[Start of MATERIAL SHOWN]

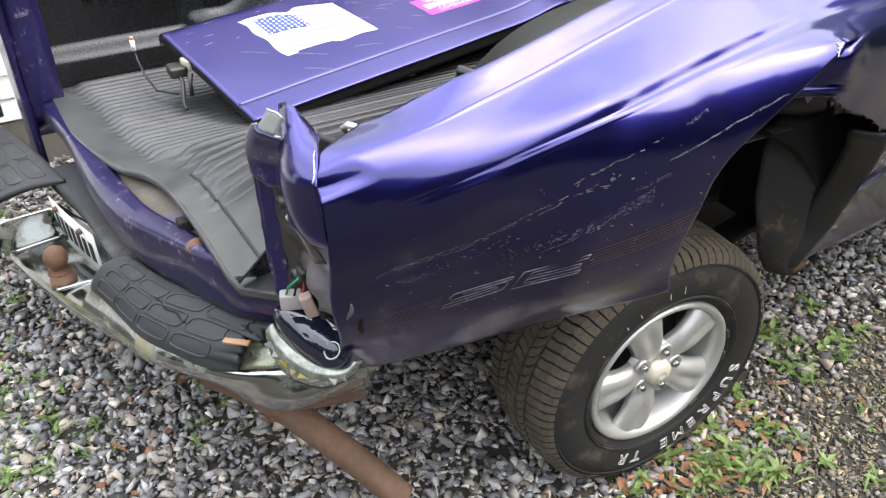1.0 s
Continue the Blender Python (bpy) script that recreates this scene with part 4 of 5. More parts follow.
w0 = Vector((lp.x - 0.255, lp.y - 0.078, lp.z - 0.085))
part("wire_sleeve", tube([w0, w0 + Vector((-0.002, 0.0, 0.034))], 0.0075, 10), PLATEW, gate, "white crimped wire end")
part("wire_tip", tube([w0 + Vector((-0.002, 0.0, 0.034)), w0 + Vector((-0.004, 0.001, 0.045))], 0.0055, 8), WOOD, gate, "orange wire tip")
part("latch_bracket", block(lp.x + 0.050, lp.y + 0.016, lp.z - 0.030, 0.046, 0.022, 0.022, 0.006, Matrix.Rotation(radians(20), 3, "Z")), CAPM, gate, "dusty beige latch bracket")
part("latch_link", tube([(lp.x + 0.095, lp.y + 0.010, lp.z - 0.045), (lp.x + 0.105, lp.y + 0.004, lp.z - 0.070), (lp.x + 0.104, lp.y + 0.002, lp.z - 0.105)], 0.007, 8, taper=[1.3, 0.7, 1.0]), STEEL, gate)

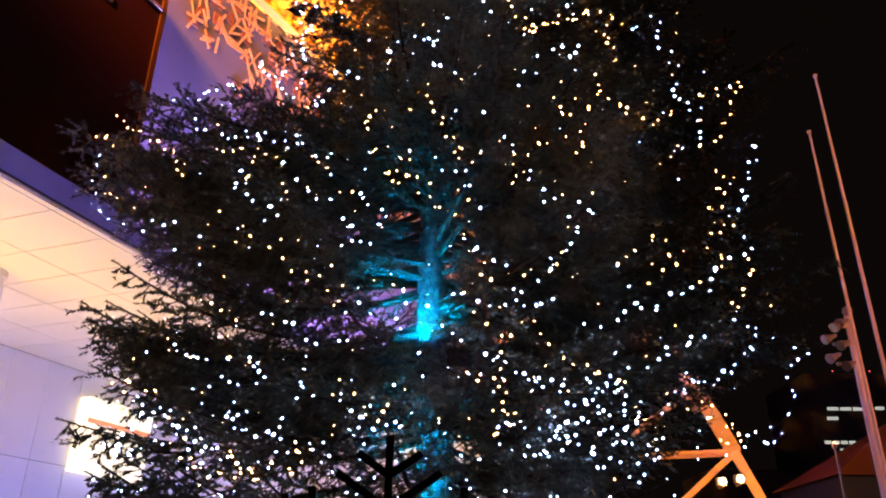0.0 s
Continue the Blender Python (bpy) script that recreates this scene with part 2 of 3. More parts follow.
# patches of amber lattice light on its top storey, modelled as plates and bars
rl = random.Random(21)
f = BACK_D - 0.03
for i in range(36):
    for j in range(4):
        s = 14.5 + i * 0.95 + (j % 2) * 0.3
        z = 18.7 + j * 0.88 - (0.8 if i % 6 == 4 and j == 0 else 0) + rl.uniform(-0.12, 0.12)
        if rl.random() < 0.06 or (j == 0 and i % 3 == 0) or z + 0.72 > wall_top(s):
            continue
        w0, w1 = rl.uniform(0.08, 0.2), rl.uniform(0.5, 0.8)
        h0, h1 = rl.uniform(0.0, 0.2), rl.uniform(0.55, 0.8)
        lean = rl.uniform(-0.15, 0.2)
        vs = [(s + w0, f, z + h0), (s + w1, f, z + h0 + lean), (s + w1 - 0.1, f, z + h1 + lean), (s + w0 + rl.uniform(0, 0.15), f, z + h1 - 0.1)]
        vs += [(x, y + 0.026, zz) for x, y, zz in vs]
        fs = [(0, 1, 2, 3), (7, 6, 5, 4), (0, 4, 5, 1), (1, 5, 6, 2), (2, 6, 7, 3), (3, 7, 4, 0)]
        part("amber_patch", mesh_of("amber_patch", vs, fs, PATCH_DULL), None, house)
        for q in range(rl.choice((2, 3, 4, 5))):
            an = radians(rl.choice((-40, 32, 62, -62, 88, 12)) + rl.uniform(-6, 6))
            hl = rl.uniform(0.26, 0.62)
            cx, cz = s + rl.uniform(0.1, 0.8), z + rl.uniform(0.1, 0.75)
            dx, dz = math.cos(an) * hl, math.sin(an) * hl
            beam("amber_patch_bar", (cx - dx, f - 0.02, cz - dz), (cx + dx, f - 0.02, cz + dz), rl.uniform(0.045, 0.12), 0.035, PATCH_BRIGHT, house, up=(0, 1, 0))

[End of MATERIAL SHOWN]

### WRITTEN TASK
Using the data above, print every line exactly, omitting pictures.

### FINAL RESULT
1.0 s
Continue the Blender Python (bpy) script that recreates this scene with part 4 of 5. More parts follow.
w0 = Vector((lp.x - 0.255, lp.y - 0.078, lp.z - 0.085))
part("wire_sleeve", tube([w0, w0 + Vector((-0.002, 0.0, 0.034))], 0.0075, 10), PLATEW, gate, "white crimped wire end")
part("wire_tip", tube([w0 + Vector((-0.002, 0.0, 0.034)), w0 + Vector((-0.004, 0.001, 0.045))], 0.0055, 8), WOOD, gate, "orange wire tip")
part("latch_bracket", block(lp.x + 0.050, lp.y + 0.016, lp.z - 0.030, 0.046, 0.022, 0.022, 0.006, Matrix.Rotation(radians(20), 3, "Z")), CAPM, gate, "dusty beige latch bracket")
part("latch_link", tube([(lp.x + 0.095, lp.y + 0.010, lp.z - 0.045), (lp.x + 0.105, lp.y + 0.004, lp.z - 0.070), (lp.x + 0.104, lp.y + 0.002, lp.z - 0.105)], 0.007, 8, taper=[1.3, 0.7, 1.0]), STEEL, gate)

0.0 s
Continue the Blender Python (bpy) script that recreates this scene with part 2 of 3. More parts follow.
# patches of amber lattice light on its top storey, modelled as plates and bars
rl = random.Random(21)
f = BACK_D - 0.03
for i in range(36):
    for j in range(4):
        s = 14.5 + i * 0.95 + (j % 2) * 0.3
        z = 18.7 + j * 0.88 - (0.8 if i % 6 == 4 and j == 0 else 0) + rl.uniform(-0.12, 0.12)
        if rl.random() < 0.06 or (j == 0 and i % 3 == 0) or z + 0.72 > wall_top(s):
            continue
        w0, w1 = rl.uniform(0.08, 0.2), rl.uniform(0.5, 0.8)
        h0, h1 = rl.uniform(0.0, 0.2), rl.uniform(0.55, 0.8)
        lean = rl.uniform(-0.15, 0.2)
        vs = [(s + w0, f, z + h0), (s + w1, f, z + h0 + lean), (s + w1 - 0.1, f, z + h1 + lean), (s + w0 + rl.uniform(0, 0.15), f, z + h1 - 0.1)]
        vs += [(x, y + 0.026, zz) for x, y, zz in vs]
        fs = [(0, 1, 2, 3), (7, 6, 5, 4), (0, 4, 5, 1), (1, 5, 6, 2), (2, 6, 7, 3), (3, 7, 4, 0)]
        part("amber_patch", mesh_of("amber_patch", vs, fs, PATCH_DULL), None, house)
        for q in range(rl.choice((2, 3, 4, 5))):
            an = radians(rl.choice((-40, 32, 62, -62, 88, 12)) + rl.uniform(-6, 6))
            hl = rl.uniform(0.26, 0.62)
            cx, cz = s + rl.uniform(0.1, 0.8), z + rl.uniform(0.1, 0.75)
            dx, dz = math.cos(an) * hl, math.sin(an) * hl
            beam("amber_patch_bar", (cx - dx, f - 0.02, cz - dz), (cx + dx, f - 0.02, cz + dz), rl.uniform(0.045, 0.12), 0.035, PATCH_BRIGHT, house, up=(0, 1, 0))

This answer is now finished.